Tuesday, 23 June 2020

The Artist




Writer & Director:

Michael Hazanavicius
2011, b/w




Films nostalgic about A Golden Era of film-making will always appeal to the narcissism and sentimentality of award-givers – ‘The Artist’ received 5 Oscars and 7 Baftas – but it’s easy to see why. Scorsese’s lesser ‘Hugo’ was a peer also lauded, but the affection for that feels more because of its homage to Georges Méliès, playing to the gallery, than as a standard children’s fantasy (it loses interest in its protagonist as soon as the homage takes over). 



‘The Artist’ is rooted in Guillaume’s Schiffman’s sumptuous black-and-white photography, pleasing locations and sets that effortlessly render the off-stage story in the milieu, the streets and the fancy rooms of the Silent Era. Jean Durjardin and Bérénice Bejo have the matinee idol looks and charm to convince but project with a contemporary knowingness and sensibility that allows connection for a modern audience. Oh, and there’s a cute dog. Make no mistake, this isn’t an Exposé Of A Golden Era: it’s a pure homage and in that way, it’s successful.
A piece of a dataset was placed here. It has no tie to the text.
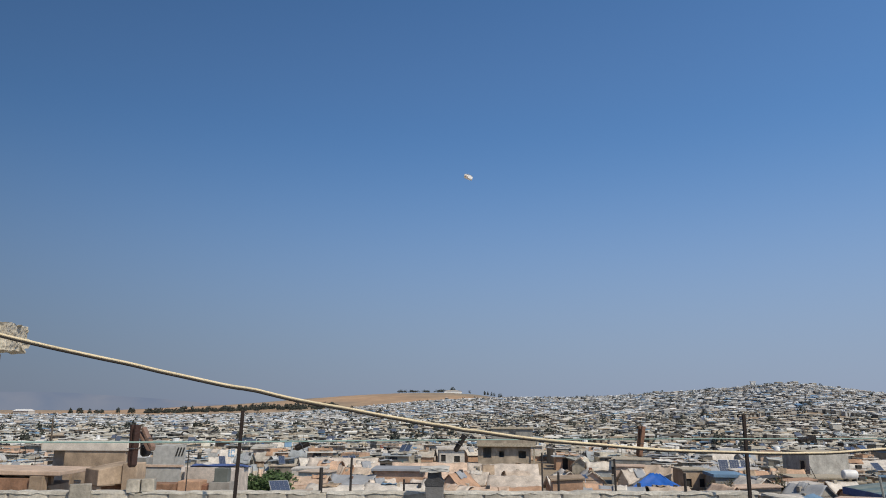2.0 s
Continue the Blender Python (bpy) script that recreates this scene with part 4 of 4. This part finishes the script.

It means you have to sympathise with the plight of a Silent Movie start losing his privilege and loyal manservant, that a girl can reach the heady heights of stardom on feminine looks and charisma alone. But neither George Valentin (Durjardin) and Peppy Miller (Bejo) are divas or brats so there’s no ill-feelings: just charm.


 


Its most satisfying surprises are in the playful use of sound: Valentin has a nightmare of sounds, for example, or the sudden appearance of ‘Pennies of Heaven’ on the soundtrack. The formal play with the medium produces other treats, such as the frames-per-minute slowing when a reel of celluloid is being looked at. And it’s both this knowingness and uncritical recreation of the era that surely makes it a favourite. It’s charming and winning and carefully made. There’s an overall sense of goodwill that, even if it is guilty by omission of any deeper concerns (such as class and equality), it’s not that film.


 


And it all culminates in a wonderful dance routine that just begs you to be giddy with the escapism of movies. It’s a pretty delightful piece of froth.